Perhaps if I were as strict about Latin as I am about music, I might be reading Ovid by now. Sigh.
Although I had hoped to finish sooner, I only just listened to Lecture 17 of Cervantes’ Don Quixote, an Open Yale Courses program, this morning. (The course comprises twenty-four lectures delivered by Professor Roberto González Echevarría. Absolutely excellent.)
Somehow I finished Nights of Plague in time for a wonderful book discussion last night. I began reading as soon as I finished The Republic earlier this month but was happily sidetracked by an invitation to a reading group tackling Thomas Hardy’s Far from the Madding Crowd; then family came into town for several days.
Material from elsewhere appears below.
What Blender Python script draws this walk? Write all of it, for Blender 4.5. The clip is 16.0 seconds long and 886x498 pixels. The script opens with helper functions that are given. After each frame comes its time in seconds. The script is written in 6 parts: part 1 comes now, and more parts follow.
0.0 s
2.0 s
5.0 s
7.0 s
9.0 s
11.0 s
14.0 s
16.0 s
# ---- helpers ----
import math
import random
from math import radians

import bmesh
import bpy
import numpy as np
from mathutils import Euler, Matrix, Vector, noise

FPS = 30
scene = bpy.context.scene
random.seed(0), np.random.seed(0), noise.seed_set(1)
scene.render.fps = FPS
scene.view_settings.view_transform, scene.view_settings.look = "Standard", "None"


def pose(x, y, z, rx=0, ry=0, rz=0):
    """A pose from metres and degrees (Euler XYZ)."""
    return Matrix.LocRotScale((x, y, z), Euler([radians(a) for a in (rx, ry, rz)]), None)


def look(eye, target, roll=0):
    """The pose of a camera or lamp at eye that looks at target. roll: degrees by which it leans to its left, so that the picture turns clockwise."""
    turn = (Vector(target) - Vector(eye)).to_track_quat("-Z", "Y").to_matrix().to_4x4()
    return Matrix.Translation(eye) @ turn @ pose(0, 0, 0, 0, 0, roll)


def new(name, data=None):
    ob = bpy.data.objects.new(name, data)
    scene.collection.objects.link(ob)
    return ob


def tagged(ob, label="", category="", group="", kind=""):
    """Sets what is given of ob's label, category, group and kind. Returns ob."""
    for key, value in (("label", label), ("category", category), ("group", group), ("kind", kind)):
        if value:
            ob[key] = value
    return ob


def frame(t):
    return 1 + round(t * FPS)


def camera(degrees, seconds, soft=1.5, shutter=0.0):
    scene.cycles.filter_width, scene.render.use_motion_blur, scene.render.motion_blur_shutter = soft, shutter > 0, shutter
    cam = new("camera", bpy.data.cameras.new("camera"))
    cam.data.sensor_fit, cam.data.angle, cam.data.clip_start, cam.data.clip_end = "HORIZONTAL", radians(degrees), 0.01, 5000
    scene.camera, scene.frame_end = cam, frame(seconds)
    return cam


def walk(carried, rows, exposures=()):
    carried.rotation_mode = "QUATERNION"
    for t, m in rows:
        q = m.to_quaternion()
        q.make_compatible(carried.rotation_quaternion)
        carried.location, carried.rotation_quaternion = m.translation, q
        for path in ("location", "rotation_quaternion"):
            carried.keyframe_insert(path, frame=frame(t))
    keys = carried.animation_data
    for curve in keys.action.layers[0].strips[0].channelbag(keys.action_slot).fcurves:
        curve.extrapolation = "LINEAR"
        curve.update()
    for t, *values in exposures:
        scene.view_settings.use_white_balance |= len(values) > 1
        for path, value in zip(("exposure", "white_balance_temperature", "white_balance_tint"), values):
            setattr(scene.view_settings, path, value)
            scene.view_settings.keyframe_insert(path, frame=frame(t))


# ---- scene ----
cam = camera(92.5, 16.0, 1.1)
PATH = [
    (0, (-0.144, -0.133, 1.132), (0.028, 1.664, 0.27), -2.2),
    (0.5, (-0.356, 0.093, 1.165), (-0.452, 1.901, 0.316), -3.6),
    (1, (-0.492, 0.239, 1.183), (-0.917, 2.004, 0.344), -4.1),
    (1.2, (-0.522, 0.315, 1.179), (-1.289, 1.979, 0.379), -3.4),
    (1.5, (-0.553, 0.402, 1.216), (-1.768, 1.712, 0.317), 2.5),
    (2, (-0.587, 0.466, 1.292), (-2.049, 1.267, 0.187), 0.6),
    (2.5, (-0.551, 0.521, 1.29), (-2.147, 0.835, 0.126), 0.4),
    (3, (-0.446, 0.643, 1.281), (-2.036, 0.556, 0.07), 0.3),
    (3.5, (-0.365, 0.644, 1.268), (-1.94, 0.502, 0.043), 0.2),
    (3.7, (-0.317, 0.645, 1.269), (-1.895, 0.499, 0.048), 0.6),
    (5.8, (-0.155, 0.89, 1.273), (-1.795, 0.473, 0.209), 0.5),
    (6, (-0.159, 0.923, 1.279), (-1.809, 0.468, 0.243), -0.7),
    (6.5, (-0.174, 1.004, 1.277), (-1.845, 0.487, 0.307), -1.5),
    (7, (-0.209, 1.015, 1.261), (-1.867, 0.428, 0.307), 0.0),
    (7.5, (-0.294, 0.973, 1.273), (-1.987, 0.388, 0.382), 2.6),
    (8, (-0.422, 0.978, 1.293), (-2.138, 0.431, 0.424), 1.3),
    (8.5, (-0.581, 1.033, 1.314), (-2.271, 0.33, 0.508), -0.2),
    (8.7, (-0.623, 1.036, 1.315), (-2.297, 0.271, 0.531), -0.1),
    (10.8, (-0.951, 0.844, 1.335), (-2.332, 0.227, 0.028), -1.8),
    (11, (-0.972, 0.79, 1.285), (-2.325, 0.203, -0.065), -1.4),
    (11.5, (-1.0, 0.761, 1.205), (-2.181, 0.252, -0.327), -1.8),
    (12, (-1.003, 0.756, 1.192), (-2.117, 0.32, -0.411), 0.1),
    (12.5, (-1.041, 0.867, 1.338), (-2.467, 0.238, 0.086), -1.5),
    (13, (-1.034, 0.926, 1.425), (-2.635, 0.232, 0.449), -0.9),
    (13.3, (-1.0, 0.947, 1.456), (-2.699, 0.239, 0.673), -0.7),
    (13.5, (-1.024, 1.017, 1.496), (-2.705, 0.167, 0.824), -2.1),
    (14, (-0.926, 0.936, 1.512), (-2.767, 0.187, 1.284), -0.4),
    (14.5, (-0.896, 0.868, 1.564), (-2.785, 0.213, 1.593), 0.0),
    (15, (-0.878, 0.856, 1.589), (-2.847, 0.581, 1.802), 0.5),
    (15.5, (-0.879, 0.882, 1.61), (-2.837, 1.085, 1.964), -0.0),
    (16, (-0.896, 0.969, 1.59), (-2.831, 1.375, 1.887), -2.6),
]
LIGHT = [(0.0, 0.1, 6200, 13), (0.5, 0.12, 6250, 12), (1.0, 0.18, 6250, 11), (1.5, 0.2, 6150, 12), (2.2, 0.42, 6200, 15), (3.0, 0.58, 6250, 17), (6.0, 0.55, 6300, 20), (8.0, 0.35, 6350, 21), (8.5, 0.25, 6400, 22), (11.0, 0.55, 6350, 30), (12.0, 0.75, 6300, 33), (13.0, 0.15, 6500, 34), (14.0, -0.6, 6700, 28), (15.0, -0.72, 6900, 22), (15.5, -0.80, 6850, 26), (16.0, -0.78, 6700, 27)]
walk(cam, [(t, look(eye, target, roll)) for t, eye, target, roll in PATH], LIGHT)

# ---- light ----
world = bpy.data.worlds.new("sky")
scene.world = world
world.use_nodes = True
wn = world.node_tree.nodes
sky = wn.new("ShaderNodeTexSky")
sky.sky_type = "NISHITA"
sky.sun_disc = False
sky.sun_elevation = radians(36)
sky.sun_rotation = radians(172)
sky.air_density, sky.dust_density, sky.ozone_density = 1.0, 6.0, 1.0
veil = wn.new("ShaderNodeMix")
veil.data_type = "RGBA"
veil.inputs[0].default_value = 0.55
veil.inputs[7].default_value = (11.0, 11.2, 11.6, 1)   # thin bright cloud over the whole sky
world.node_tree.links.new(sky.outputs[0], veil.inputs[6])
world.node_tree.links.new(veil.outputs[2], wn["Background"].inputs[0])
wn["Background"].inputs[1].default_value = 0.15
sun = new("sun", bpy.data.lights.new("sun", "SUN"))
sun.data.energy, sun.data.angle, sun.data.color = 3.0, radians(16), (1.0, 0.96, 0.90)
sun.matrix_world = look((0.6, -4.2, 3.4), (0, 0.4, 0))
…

Finishing Orhan Pamuk’s tome really was a feat, then, given how little time I had.
Naturally, although I followed the #FaulknerinAugust discussion, I needed to set aside the book for most of the month, but I am back to a chapter a day in Absalom, Absalom.
I’m also reading Adrienne Brodeur’s Little Monsters.
After only three rehearsals, we have a break from band this coming week, so for the next few music practices, I’m focused primarily on my current étude, the Mozart duet, and the middle of the second movement of the Stamitz concerto. (I spent much less time on this over the last two months than originally planned.)
And though my Latin studies stalled in the second week of the month, after a vocabulary review, I’ve cracked open the next unit.